Tuesday, September 19, 2006

More on math

It's been math-o-rama in the edusphere since the US National Council of Teachers of Math's release of its new math curriculum recommendations last week. As predicted, aftershocks have ensued:
  • Ken de Rosa at D-Ed Reckoning deconstructs and analyzes that editorial in his typical, pithy style -- worth a read.
  • Kitchen Table Math points out that while the mind may be willing, the NCTM's heart is weak, noting the NCTM's executive director is already backtracking on the issue. (Click here to hear the podcast of San Francisco Chronicle's Debra J. Saunders describing her brief conversation with the NCTM's director. It's really interesting, but sad too.)
What are the options to "Fuzzy Math"? The programs I've seen floated include Singapore Math (click here for info, and have a look at the placement tests), Saxon Math, and Connecting Math Concepts.

But take all of this with a grain of salt: See the What Works Clearinghouse (a research database sponsored by the US Department of Education's Institute of Educational Sciences) for analyses of several different math programs for elementary and middle schools. The research on all is pretty underwhelming.

Clearly, we're only witnessing the beginning of this debate.

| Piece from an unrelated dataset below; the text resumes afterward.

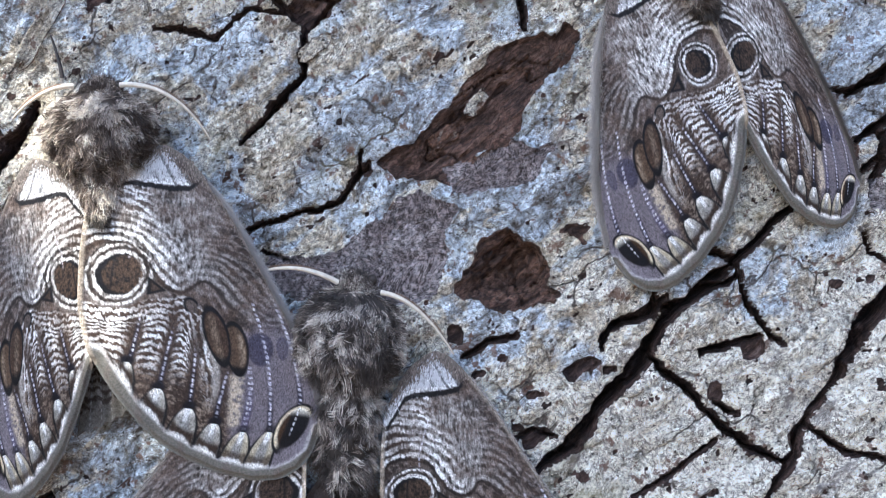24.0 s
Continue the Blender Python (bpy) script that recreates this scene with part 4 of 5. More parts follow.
    col = col * (1 + (crisp - 1) * (1 - soft))[..., None]
    return np.clip(col * (1 + 0.55 * n3 + 0.2 * n2 + 0.35 * hair)[..., None], 0.004, 0.9)


def curve_at(points, ys):
    p = np.array(points, float)
    return np.interp(ys, p[:, 1], p[:, 0])


def wing_grid(rows, cols):
    """Rows of points from the inner edge or margin across to the costa."""
    ys = np.linspace(-59.7, 561.7, rows)
    left_edge = INNER + MARGIN[1:7]
    right_edge = COSTA + [(405, 495), (388, 532), (355, 556), (310, 562)]
    fine_l, fine_r = refine(left_edge, 8), refine(right_edge, 8)
    for side in (fine_l, fine_r):
        side[:, 1] = np.maximum.accumulate(side[:, 1])
    xl, xr = curve_at(fine_l, ys), curve_at(fine_r, ys)
    s = np.linspace(0, 1, cols)
    return xl[:, None] + (xr - xl)[:, None] * s, np.repeat(ys[:, None], cols, 1)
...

At 7:51 PM, Blogger KDeRosa said...

Most of the research on WWC are middle school programs. SM, Saxon, and CMC are mostly elementary school programs. CMC does have some research support (a lot if you count all the research on its very similar predecessor DISTAR arithmetic) for k-3 and k-5. I don't know of any research conducted on SM in the US, though it is phenomenally sucessful in Singapore. Saxon has some research too. We'll have to wait until the WWC evaluates these programs at the elementary school level.

At 9:04 PM, Blogger Cheryl van Tilburg said...

Wow, Ken de Rosa is in the house! (Okay, now my daughter's really going to die of embarrassment... it's gangsta mom.)

Thanks for all the excellent info on the research on these math programs. Since we're only an hour or so away from Singapore, I'm going to dig around and see if there's any literature on the SM program there.

Thanks for checking in to our little blog, Ken.